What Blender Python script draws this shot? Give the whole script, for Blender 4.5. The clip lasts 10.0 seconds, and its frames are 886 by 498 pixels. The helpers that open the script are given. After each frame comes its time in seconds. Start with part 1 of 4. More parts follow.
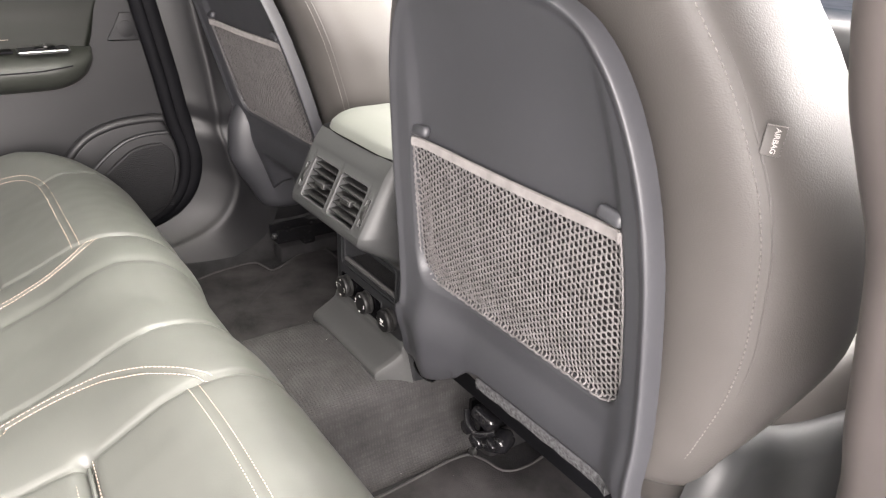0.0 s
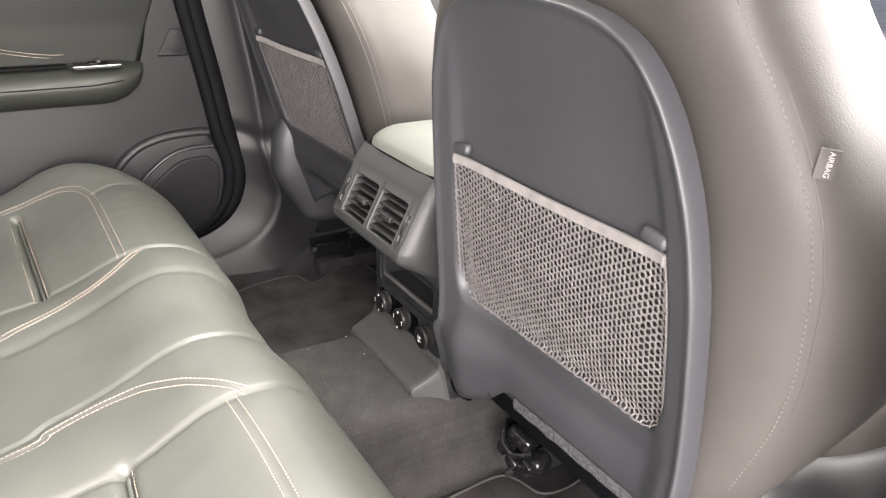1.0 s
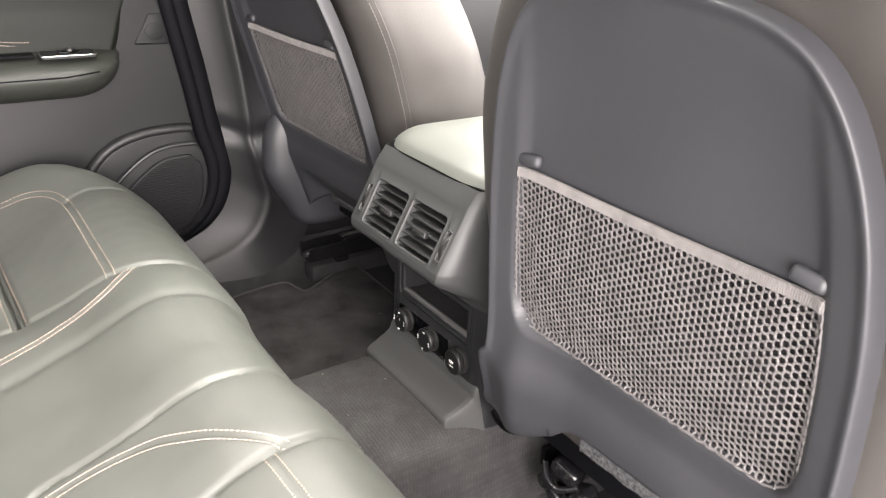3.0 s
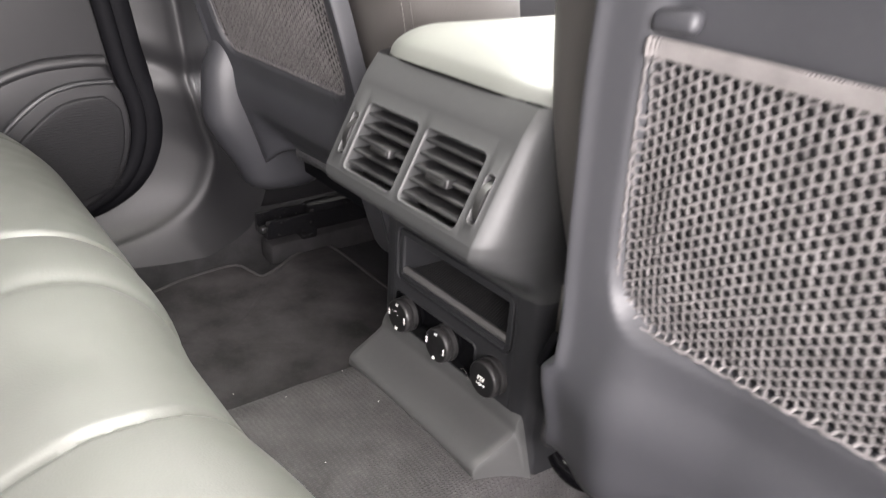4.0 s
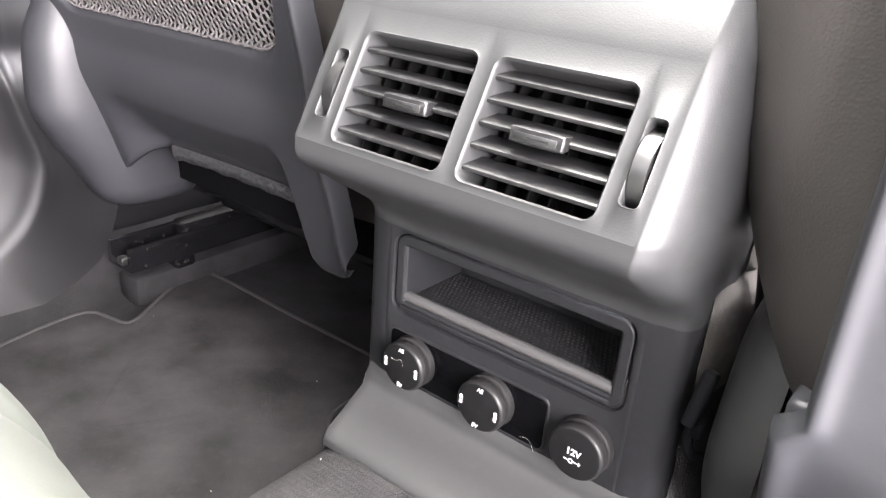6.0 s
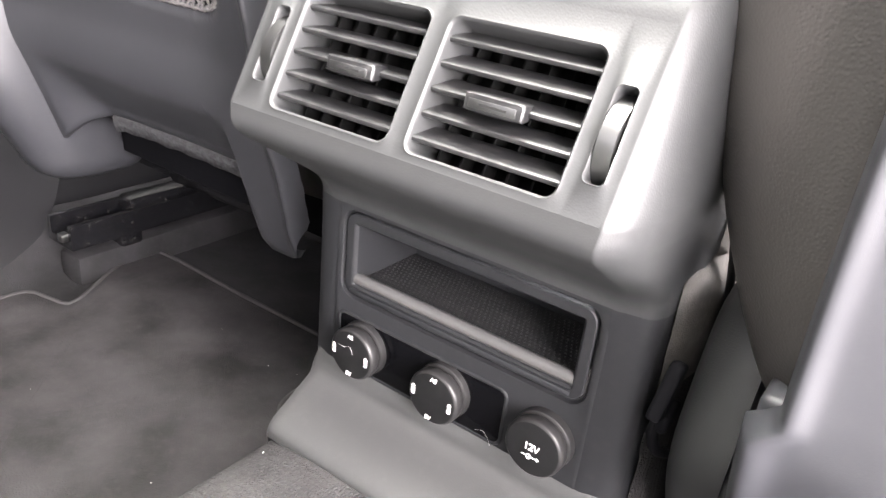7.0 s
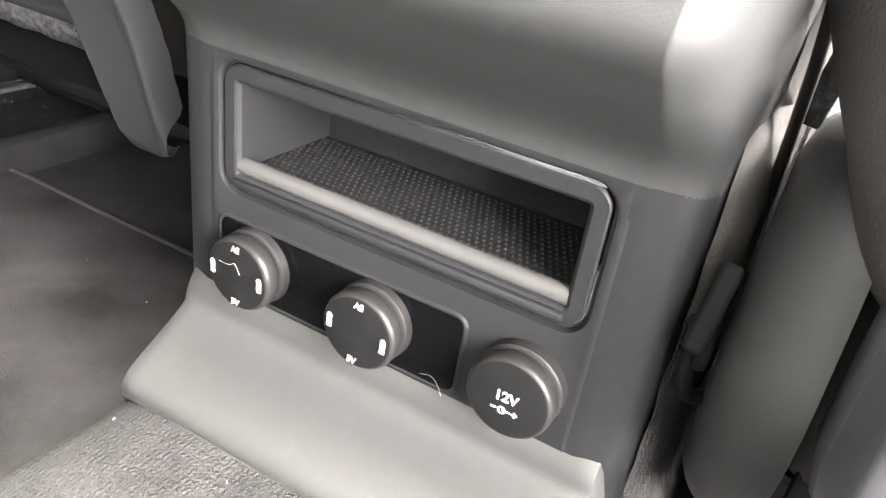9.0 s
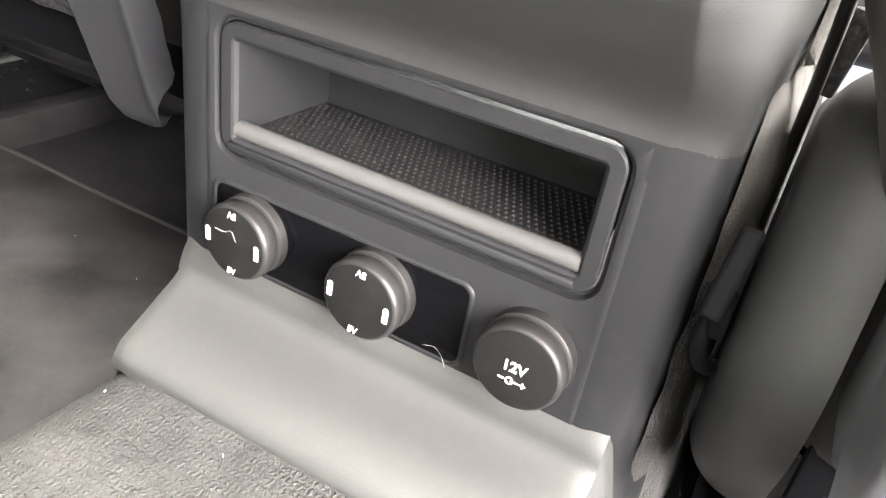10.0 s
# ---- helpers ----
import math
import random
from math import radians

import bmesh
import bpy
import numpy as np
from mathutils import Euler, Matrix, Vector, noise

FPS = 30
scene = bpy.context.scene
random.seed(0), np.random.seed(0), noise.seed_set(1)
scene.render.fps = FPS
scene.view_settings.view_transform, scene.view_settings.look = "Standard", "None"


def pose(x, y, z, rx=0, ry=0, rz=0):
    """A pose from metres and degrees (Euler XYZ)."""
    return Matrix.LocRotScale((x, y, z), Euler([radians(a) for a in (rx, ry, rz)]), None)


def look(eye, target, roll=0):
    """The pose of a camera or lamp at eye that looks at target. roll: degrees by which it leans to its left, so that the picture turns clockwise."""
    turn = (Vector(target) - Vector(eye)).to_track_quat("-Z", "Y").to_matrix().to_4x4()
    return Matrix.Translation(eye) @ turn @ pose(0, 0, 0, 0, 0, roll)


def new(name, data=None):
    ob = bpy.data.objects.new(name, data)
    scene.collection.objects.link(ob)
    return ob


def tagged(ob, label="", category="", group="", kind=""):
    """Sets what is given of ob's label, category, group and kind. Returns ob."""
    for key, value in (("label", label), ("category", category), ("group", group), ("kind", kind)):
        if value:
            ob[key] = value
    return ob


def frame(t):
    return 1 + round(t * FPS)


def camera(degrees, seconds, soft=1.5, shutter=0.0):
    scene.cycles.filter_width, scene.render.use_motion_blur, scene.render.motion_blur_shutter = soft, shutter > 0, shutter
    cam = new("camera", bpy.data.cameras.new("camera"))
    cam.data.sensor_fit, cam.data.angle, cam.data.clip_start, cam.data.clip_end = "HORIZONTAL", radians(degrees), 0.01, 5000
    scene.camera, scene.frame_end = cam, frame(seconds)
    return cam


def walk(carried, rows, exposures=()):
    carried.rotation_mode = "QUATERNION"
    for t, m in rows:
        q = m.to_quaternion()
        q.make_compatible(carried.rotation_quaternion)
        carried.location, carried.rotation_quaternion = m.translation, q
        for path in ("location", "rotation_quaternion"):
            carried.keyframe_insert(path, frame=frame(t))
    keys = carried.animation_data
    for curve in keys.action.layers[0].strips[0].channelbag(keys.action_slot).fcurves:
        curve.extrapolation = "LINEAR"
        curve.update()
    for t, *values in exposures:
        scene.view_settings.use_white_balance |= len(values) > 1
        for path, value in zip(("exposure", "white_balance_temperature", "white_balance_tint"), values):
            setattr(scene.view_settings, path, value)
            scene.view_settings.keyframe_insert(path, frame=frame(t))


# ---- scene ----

# # # # #

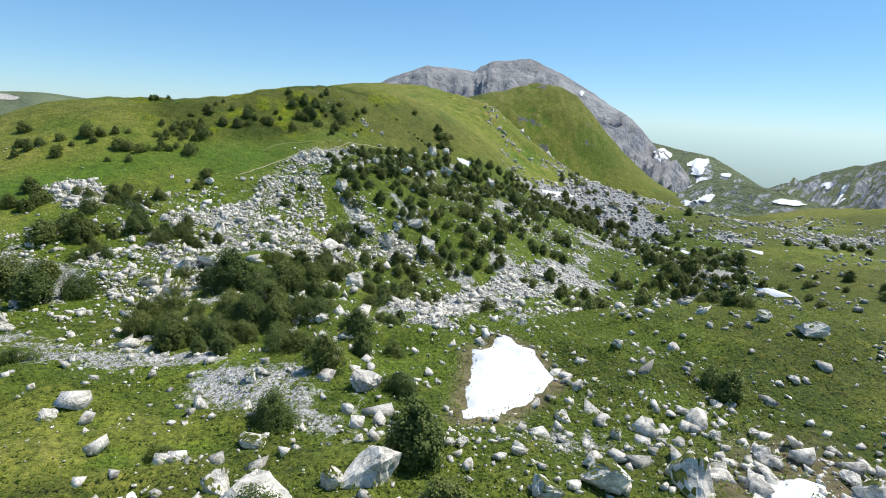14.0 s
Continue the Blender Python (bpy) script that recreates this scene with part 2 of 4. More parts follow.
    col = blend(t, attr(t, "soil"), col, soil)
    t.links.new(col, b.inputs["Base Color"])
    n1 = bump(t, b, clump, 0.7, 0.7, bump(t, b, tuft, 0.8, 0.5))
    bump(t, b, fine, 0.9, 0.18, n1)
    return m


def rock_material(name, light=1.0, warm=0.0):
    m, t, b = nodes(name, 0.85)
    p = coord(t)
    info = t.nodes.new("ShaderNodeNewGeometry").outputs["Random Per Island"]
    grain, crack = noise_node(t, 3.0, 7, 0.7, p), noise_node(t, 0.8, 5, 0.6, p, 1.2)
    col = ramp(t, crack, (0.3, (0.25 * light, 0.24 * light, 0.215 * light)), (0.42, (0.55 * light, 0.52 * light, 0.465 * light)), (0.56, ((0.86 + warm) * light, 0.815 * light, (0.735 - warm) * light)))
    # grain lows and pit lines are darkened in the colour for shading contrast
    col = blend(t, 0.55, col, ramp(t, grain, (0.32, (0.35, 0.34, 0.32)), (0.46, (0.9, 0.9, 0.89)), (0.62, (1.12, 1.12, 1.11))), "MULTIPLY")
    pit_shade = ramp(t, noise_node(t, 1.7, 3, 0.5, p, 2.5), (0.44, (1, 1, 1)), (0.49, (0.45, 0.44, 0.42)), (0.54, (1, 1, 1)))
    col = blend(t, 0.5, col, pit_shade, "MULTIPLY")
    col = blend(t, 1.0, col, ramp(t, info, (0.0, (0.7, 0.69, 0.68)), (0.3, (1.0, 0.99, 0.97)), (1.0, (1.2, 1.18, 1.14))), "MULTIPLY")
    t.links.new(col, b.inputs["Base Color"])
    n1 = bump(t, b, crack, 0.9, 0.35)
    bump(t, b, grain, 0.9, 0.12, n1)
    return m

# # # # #

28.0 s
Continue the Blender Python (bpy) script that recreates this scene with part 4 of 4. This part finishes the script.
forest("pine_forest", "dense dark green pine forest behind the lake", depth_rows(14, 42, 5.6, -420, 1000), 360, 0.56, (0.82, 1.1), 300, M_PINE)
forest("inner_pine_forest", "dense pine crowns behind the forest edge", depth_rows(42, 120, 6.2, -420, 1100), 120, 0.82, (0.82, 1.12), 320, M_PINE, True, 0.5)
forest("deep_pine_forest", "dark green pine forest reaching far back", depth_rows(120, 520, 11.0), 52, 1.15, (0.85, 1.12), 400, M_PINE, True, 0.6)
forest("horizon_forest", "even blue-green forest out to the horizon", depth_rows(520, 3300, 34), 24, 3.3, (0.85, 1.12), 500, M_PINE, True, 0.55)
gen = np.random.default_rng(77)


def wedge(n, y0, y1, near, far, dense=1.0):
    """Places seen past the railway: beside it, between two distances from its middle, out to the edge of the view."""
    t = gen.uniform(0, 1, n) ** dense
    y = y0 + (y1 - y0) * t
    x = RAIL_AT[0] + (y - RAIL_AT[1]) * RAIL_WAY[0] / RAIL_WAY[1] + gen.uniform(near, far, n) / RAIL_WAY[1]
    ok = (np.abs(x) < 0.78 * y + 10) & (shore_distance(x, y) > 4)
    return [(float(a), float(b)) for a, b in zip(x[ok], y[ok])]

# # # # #

:: Goal of the exercise ::
Output the lines of the records above exactly as they appear, from the line containing "scene.collection.objects.link(ob)" through the line containing "what is given".

:: Exercise result ::
    scene.collection.objects.link(ob)
    return ob


def tagged(ob, label="", category="", group="", kind=""):
    """Sets what is given of ob's label, category, group and kind. Returns ob."""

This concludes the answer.